The Curse of the Feet is all blisters.  It flaps as it walks and parts of it peel off.  It weeps a lot.  It is sticky to the touch.  It follows you about, pleading for you to slow down, but if you wait for it it will never quite catch up: it will twist a knee or an ankle and fall over, writhing and moaning with its arms waving in the air.

The Curse of the Hands has teeth.  Don't stroke it.  It keeps its back to the wall at all times, and tries to stay in corners, snarling at passers by.  You can poke it with a stick or throw it a sandwich.

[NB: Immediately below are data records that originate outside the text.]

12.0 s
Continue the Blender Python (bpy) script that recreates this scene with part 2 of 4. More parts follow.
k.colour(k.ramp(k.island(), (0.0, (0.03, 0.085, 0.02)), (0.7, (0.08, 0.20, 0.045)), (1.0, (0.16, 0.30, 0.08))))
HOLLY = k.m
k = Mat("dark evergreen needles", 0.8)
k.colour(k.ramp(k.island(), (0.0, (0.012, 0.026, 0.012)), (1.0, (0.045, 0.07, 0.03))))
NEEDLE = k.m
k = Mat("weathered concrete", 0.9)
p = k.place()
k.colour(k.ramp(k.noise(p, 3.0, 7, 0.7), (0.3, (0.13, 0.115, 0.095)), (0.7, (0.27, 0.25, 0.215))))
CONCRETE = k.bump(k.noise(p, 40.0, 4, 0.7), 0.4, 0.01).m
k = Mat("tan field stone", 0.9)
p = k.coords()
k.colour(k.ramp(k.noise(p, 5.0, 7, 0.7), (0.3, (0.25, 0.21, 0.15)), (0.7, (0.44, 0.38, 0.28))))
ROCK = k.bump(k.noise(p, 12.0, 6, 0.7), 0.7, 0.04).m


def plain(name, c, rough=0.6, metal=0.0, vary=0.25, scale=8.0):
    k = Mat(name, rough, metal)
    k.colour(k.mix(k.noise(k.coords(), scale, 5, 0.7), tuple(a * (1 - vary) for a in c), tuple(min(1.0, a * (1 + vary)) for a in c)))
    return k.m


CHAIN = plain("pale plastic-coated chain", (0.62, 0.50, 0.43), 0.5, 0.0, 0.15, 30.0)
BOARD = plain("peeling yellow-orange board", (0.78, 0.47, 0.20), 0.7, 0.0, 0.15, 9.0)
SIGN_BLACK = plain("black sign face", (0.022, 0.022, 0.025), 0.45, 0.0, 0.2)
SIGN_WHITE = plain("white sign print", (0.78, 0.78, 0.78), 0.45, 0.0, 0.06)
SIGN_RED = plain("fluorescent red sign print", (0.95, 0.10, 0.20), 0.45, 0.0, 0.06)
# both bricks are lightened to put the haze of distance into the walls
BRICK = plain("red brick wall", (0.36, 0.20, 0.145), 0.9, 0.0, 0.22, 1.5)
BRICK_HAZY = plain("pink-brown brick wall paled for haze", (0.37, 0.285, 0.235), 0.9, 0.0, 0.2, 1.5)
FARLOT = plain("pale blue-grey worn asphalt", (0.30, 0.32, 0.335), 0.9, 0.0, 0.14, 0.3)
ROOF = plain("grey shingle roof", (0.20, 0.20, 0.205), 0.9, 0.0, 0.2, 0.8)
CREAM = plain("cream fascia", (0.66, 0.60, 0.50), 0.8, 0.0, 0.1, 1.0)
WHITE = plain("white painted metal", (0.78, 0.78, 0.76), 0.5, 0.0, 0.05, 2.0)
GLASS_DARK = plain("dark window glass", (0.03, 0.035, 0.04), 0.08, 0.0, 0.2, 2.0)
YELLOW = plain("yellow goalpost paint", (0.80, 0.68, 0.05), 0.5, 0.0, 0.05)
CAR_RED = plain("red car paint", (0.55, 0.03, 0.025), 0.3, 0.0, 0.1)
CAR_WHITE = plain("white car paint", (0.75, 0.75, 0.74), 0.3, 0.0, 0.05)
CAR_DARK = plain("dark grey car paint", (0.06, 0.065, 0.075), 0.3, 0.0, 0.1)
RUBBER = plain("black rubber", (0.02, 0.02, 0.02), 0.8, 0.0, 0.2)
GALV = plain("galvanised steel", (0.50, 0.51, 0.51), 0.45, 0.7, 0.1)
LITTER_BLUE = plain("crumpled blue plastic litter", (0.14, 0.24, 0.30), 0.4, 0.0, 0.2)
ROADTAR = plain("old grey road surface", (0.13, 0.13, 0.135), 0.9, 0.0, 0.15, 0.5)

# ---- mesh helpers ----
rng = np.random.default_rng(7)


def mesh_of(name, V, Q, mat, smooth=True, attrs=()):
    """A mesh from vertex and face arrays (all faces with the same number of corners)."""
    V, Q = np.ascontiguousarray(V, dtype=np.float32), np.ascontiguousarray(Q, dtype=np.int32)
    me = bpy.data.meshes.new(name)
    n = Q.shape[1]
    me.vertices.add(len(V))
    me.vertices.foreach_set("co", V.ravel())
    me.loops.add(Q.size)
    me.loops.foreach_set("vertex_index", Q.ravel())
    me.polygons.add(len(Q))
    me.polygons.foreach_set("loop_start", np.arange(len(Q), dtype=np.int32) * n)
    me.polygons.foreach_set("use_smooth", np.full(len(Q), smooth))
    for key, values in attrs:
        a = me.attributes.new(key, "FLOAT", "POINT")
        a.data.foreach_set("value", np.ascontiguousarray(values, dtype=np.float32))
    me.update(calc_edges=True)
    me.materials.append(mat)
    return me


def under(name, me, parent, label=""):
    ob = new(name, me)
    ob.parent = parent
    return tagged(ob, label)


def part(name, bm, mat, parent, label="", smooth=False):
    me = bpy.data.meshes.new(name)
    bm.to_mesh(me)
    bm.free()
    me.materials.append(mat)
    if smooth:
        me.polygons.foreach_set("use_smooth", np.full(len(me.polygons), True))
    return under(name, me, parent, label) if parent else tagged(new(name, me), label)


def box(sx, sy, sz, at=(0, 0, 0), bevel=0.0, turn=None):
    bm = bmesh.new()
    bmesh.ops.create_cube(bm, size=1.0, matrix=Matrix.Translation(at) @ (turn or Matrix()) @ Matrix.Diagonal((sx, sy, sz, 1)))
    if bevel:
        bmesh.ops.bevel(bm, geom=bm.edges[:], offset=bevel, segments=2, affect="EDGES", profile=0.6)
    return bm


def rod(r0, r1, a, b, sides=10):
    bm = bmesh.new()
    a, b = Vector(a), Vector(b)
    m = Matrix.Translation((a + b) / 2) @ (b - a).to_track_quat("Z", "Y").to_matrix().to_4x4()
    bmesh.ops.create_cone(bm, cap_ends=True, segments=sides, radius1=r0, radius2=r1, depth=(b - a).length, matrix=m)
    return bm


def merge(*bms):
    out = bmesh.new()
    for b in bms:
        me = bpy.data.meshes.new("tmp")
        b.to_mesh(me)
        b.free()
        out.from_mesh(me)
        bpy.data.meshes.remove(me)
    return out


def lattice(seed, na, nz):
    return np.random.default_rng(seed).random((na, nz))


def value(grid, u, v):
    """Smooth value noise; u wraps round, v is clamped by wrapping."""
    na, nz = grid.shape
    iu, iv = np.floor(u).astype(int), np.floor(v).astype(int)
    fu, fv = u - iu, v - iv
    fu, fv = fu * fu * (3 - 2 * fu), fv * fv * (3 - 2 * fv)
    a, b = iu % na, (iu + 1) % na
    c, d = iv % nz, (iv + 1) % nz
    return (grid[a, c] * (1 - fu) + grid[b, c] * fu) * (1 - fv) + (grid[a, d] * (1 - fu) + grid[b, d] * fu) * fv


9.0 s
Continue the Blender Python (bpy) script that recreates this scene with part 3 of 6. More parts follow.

The Curse of the Head splits wood for a living.  It carries an axe at all times and can chop down trees with three blows.  It kicks over boulders.  It will kick you in the belly if you let it.  Its nose runs often and its eyes are sore and dry.  It bumps into corners and trips over doorsteps.  You can push it over, but you must be fast and plan your getaway meticulously.

Tuesday, 27 December 2011

Day 27: Five Blessings

A morning in the garden, cutting back last season's herbaceous plants and chopping brambles; one of the serene days between Christmas and New Year when there's nothing pressing and you can drift from breakfast to bedtime.  The air was mild and full of early spring and bird song.  I watched Hellebore zip up and down the maple tree, and pounce on the soil from a plant pot I'd just emptied.  When I came inside Samuel was curled on the bed, sleeping off another late night.

Friday, 23 December 2011

Day 23: Shucking the Oyster

Photograph by Tony Sutton
Anything but the oyster!
Roll on the days of normal work.
I'm sick of not hitting the mark, 
not getting the knife into the hinge,
not twisting at the proper point.  
Roll on the end of hurrying,
of cuts, splashes, shell shards
for nothing more than
a plate of plates,
of winter rock pools: 
salt-water, jelly and grit.

Thursday, 22 December 2011

Day 22: Speaking in Code


With my hand against my mouth I speak riddles
you wouldn't want to understand.  I whisper
so fast it's like a cricket, like a scratch,
like a car's gears grinding, like my car radio
when Cherubino was singing in and out of signal
and I got it: two notes, grind, one note, grind.
With my hand against my mouth I can gurgle.